● WHAT TO PRODUCE: Filter out everything except lines holding "finishes".

····················

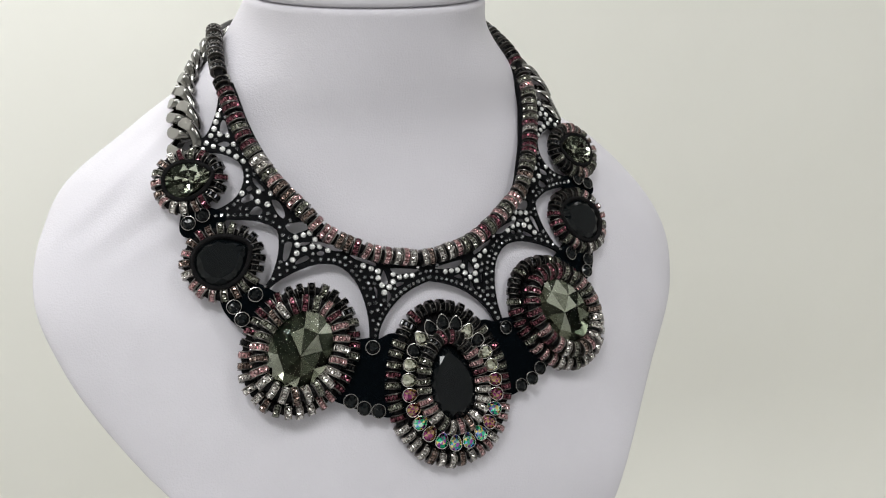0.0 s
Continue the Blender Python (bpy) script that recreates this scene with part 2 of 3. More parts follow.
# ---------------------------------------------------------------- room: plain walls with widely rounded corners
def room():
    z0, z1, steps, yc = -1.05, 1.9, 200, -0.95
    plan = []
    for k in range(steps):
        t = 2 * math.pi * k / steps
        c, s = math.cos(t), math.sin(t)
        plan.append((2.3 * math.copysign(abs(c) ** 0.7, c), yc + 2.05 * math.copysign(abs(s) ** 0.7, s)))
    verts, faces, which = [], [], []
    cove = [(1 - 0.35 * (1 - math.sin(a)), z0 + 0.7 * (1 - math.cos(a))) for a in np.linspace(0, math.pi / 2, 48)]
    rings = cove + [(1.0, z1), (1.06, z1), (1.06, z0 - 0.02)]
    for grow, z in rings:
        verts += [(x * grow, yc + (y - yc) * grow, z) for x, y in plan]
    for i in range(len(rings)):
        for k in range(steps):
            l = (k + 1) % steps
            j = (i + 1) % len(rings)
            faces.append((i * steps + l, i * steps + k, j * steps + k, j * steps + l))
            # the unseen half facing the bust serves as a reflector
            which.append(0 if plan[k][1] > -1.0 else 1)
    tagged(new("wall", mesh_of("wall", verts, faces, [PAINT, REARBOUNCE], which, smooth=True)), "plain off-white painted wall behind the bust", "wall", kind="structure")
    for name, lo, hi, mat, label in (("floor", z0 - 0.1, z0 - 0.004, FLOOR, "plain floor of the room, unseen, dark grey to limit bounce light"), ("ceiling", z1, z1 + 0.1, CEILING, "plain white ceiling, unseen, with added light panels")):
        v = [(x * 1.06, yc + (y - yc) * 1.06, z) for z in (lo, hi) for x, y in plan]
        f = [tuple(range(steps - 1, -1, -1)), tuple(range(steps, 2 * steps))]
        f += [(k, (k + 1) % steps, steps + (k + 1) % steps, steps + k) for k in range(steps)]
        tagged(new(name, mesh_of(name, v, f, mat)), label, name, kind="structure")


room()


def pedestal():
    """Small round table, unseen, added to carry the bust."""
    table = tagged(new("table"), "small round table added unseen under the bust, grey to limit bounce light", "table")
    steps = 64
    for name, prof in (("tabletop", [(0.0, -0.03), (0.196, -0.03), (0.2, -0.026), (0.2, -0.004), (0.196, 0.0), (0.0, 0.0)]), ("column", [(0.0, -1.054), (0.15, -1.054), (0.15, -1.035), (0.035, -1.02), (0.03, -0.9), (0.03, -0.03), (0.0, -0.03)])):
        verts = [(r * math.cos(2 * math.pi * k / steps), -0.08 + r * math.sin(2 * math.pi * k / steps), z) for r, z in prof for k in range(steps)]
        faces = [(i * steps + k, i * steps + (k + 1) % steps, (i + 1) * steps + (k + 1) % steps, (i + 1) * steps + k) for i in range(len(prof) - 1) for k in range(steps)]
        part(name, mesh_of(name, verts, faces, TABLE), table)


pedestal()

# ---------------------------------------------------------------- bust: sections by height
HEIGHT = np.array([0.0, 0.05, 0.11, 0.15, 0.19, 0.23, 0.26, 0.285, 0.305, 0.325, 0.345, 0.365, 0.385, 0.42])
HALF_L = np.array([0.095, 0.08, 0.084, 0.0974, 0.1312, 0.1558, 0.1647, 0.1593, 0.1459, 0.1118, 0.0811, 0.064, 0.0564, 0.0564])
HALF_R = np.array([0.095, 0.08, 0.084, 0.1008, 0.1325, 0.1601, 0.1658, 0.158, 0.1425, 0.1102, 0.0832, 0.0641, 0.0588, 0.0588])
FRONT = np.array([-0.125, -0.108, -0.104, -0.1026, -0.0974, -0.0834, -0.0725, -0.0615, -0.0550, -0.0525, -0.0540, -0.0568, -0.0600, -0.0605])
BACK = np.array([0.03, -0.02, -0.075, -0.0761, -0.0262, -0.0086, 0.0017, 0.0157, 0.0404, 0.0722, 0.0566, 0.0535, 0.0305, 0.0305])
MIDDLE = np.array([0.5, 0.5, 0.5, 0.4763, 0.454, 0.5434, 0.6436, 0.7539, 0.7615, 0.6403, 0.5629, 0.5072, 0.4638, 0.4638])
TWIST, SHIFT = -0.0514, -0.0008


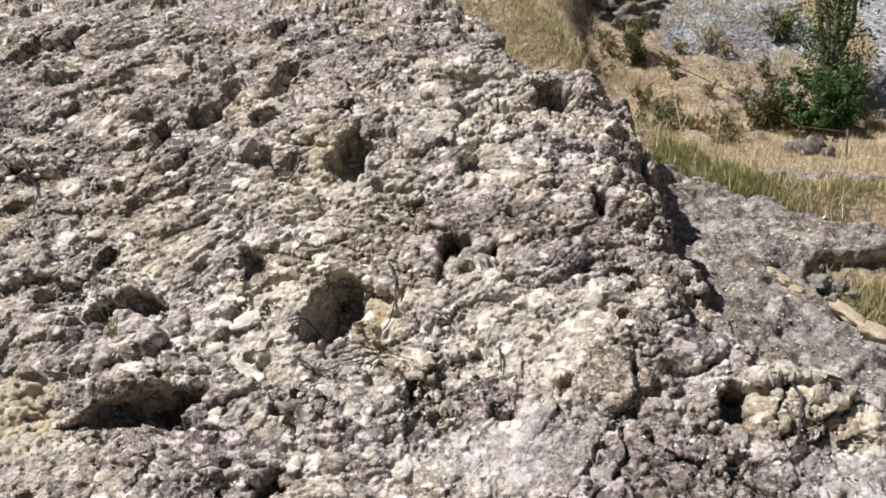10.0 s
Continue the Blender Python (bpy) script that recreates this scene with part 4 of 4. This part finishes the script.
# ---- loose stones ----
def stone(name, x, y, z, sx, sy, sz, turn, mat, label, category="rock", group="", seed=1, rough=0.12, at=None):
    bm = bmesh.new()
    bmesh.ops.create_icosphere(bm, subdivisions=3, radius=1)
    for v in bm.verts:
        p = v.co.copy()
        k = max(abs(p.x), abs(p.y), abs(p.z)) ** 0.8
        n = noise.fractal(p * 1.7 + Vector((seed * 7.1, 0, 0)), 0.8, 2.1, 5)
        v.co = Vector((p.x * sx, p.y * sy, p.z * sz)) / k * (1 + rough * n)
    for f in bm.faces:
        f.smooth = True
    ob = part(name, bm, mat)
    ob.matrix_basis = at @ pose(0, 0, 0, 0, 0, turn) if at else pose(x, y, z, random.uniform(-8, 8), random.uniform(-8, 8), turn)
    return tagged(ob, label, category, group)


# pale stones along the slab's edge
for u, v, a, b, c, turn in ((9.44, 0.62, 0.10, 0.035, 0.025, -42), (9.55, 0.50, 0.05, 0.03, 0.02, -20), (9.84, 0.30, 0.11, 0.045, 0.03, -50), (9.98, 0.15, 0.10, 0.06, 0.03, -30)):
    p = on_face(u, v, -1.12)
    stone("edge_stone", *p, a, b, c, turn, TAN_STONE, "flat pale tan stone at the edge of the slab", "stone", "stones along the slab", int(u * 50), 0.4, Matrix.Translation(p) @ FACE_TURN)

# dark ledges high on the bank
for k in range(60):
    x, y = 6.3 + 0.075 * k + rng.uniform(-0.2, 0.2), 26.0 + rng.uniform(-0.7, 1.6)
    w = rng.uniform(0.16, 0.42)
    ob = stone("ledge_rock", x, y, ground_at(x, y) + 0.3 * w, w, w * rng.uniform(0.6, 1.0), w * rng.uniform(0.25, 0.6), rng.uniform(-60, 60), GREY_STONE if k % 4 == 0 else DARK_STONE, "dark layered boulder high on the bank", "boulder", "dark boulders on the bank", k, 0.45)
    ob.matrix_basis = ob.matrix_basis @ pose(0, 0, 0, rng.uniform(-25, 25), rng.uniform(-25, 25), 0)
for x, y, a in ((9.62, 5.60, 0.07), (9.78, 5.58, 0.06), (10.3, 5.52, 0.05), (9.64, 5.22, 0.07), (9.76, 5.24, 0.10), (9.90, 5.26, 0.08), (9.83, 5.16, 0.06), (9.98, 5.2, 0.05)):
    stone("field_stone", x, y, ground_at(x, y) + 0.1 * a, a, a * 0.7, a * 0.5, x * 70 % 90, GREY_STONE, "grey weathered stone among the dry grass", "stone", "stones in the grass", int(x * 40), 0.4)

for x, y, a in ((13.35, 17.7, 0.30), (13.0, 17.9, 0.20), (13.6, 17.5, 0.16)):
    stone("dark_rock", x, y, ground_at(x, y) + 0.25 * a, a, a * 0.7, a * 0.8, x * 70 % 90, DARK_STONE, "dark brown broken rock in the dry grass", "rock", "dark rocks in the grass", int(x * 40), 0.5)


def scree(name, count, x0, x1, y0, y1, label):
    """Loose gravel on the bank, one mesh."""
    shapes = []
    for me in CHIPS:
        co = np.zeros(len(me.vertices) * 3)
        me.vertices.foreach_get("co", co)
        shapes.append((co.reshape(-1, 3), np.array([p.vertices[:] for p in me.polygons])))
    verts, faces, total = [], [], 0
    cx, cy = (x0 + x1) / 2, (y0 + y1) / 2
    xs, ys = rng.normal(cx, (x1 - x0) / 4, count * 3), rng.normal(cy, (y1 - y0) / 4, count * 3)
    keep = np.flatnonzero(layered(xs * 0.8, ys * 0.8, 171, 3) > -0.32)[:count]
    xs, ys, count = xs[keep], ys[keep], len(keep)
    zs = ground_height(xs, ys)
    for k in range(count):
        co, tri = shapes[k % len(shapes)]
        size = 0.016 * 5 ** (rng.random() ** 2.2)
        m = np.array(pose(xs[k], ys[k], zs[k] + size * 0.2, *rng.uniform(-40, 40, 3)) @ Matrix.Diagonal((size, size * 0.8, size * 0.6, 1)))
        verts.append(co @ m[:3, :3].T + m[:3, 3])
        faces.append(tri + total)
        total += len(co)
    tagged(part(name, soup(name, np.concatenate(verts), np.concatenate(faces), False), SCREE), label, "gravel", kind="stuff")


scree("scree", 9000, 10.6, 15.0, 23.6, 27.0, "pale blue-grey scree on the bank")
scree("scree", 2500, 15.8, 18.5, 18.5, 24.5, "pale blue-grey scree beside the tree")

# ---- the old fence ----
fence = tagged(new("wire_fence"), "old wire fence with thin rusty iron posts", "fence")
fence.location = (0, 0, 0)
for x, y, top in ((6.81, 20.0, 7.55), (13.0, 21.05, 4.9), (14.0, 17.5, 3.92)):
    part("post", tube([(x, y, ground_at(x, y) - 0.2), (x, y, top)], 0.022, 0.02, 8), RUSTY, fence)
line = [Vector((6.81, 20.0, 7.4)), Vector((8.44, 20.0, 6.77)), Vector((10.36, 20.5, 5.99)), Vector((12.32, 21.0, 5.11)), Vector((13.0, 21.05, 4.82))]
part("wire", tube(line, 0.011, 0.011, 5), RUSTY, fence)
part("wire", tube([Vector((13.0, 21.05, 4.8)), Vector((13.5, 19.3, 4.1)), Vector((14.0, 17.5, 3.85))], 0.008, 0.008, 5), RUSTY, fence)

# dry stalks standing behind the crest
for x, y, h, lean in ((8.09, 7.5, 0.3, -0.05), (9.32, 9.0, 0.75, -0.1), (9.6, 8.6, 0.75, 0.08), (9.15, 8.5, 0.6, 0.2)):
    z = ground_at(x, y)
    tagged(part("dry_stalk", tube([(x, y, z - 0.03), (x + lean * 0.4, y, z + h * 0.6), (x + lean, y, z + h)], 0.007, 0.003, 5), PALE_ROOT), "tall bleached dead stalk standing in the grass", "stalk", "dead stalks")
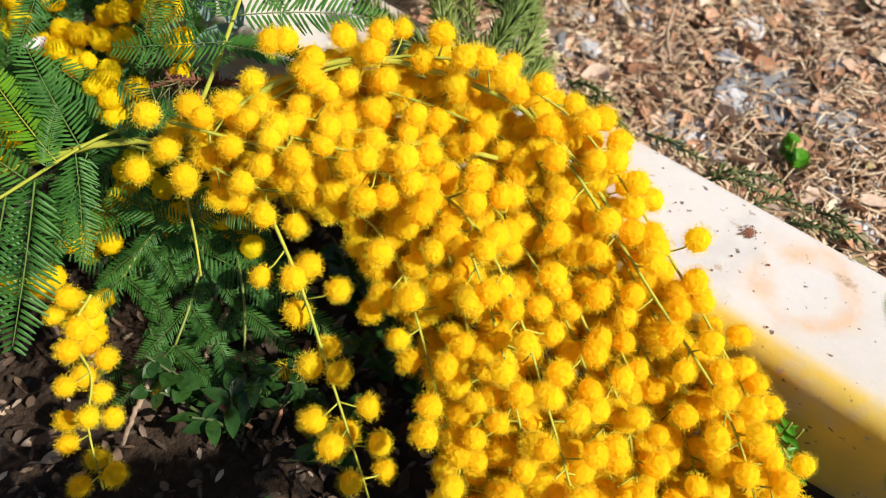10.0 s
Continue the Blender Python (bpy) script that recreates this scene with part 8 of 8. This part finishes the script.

····················

● EXERCISE RESPONSE:
Continue the Blender Python (bpy) script that recreates this scene with part 4 of 4. This part finishes the script.
Continue the Blender Python (bpy) script that recreates this scene with part 8 of 8. This part finishes the script.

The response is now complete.